◆ Goal of the exercise
Write out the data below exactly as given, without any of its pictures.

═══ Provided data ═══

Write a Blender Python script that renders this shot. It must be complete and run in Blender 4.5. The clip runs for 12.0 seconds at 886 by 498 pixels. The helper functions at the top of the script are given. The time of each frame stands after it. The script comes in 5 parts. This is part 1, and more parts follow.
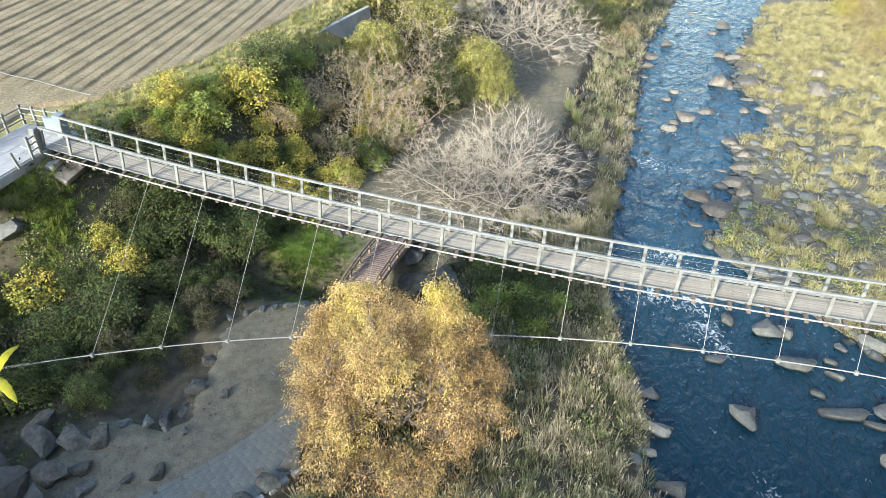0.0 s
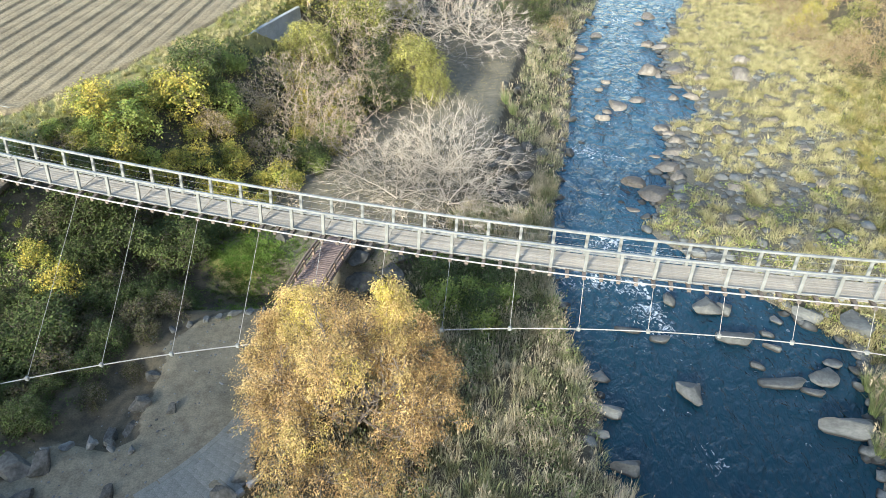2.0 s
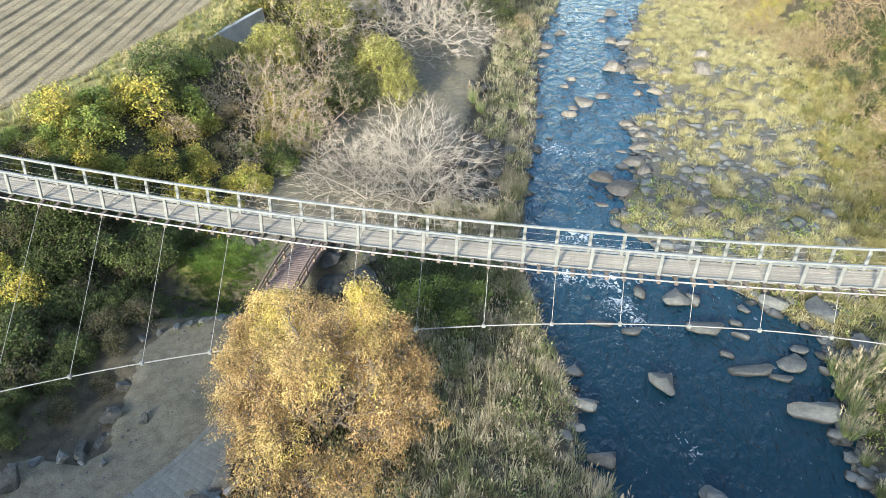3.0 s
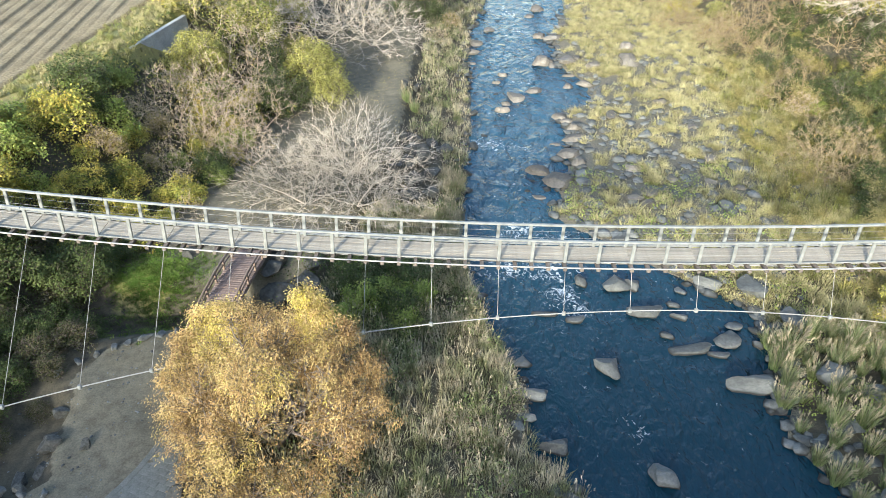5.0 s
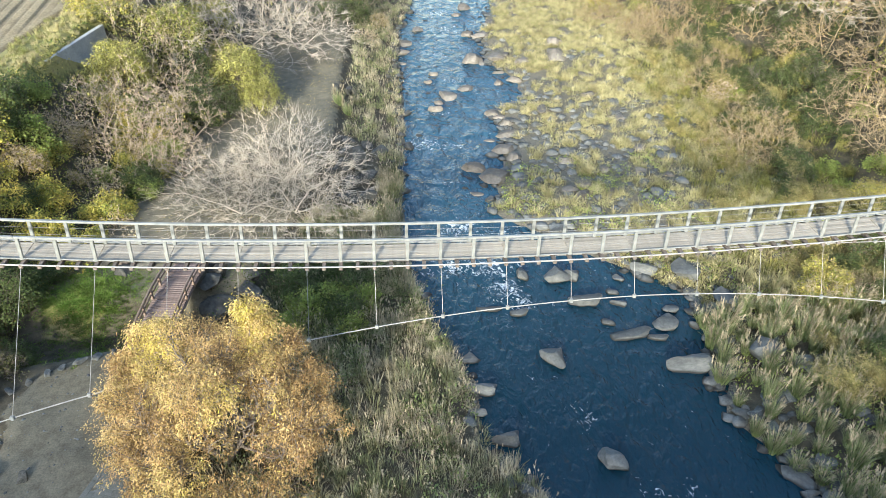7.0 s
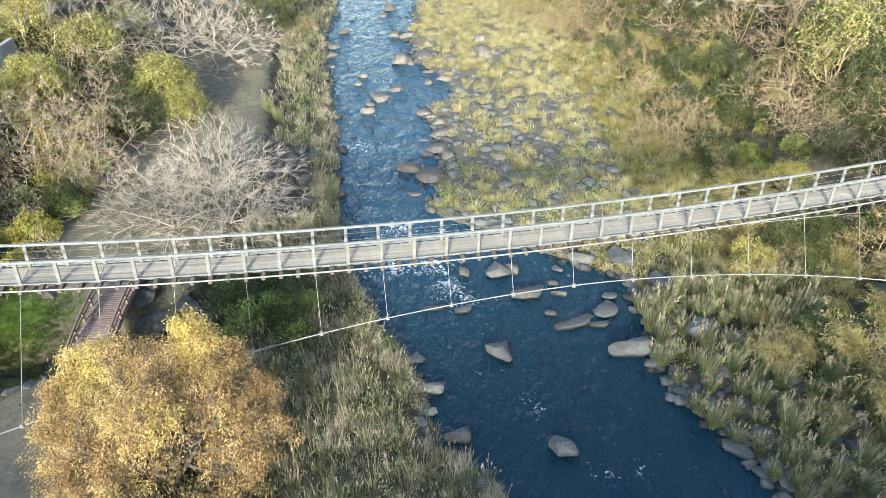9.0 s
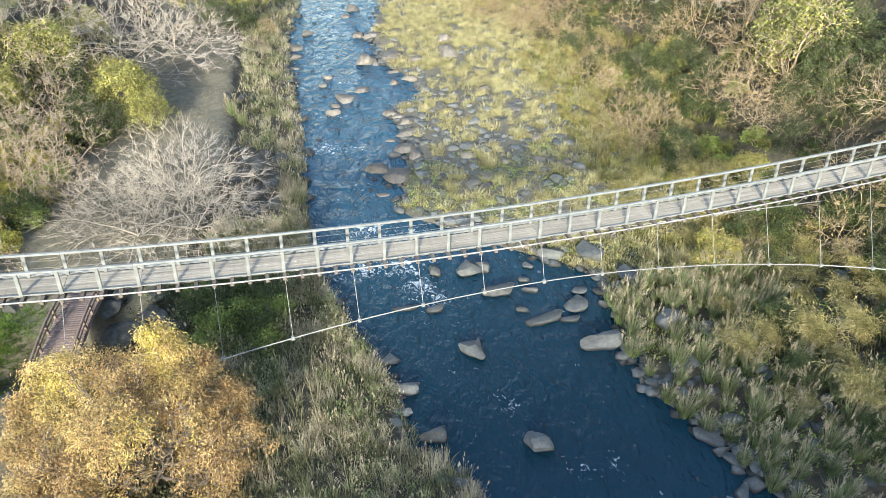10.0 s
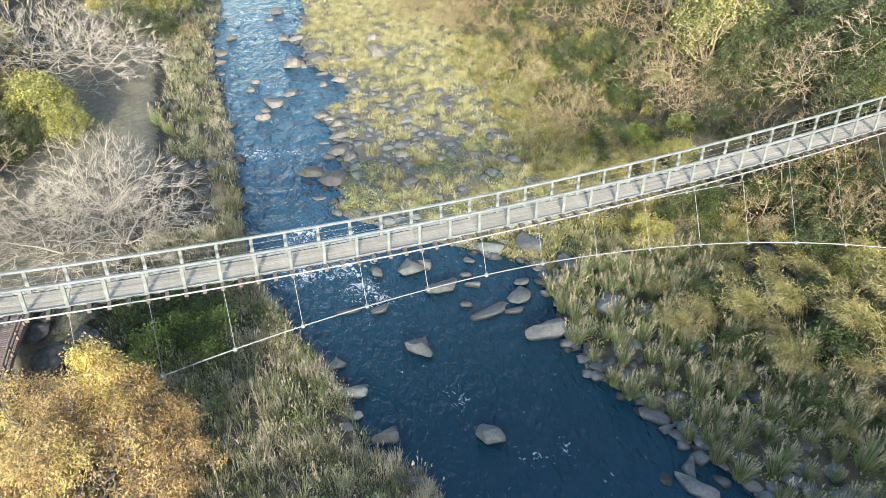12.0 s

═══

◆ The solution
Write a Blender Python script that renders this shot. It must be complete and run in Blender 4.5. The clip runs for 12.0 seconds at 886 by 498 pixels. The helper functions at the top of the script are given. The time of each frame stands after it. The script comes in 5 parts. This is part 1, and more parts follow.
0.0 s
2.0 s
3.0 s
5.0 s
7.0 s
9.0 s
10.0 s
12.0 s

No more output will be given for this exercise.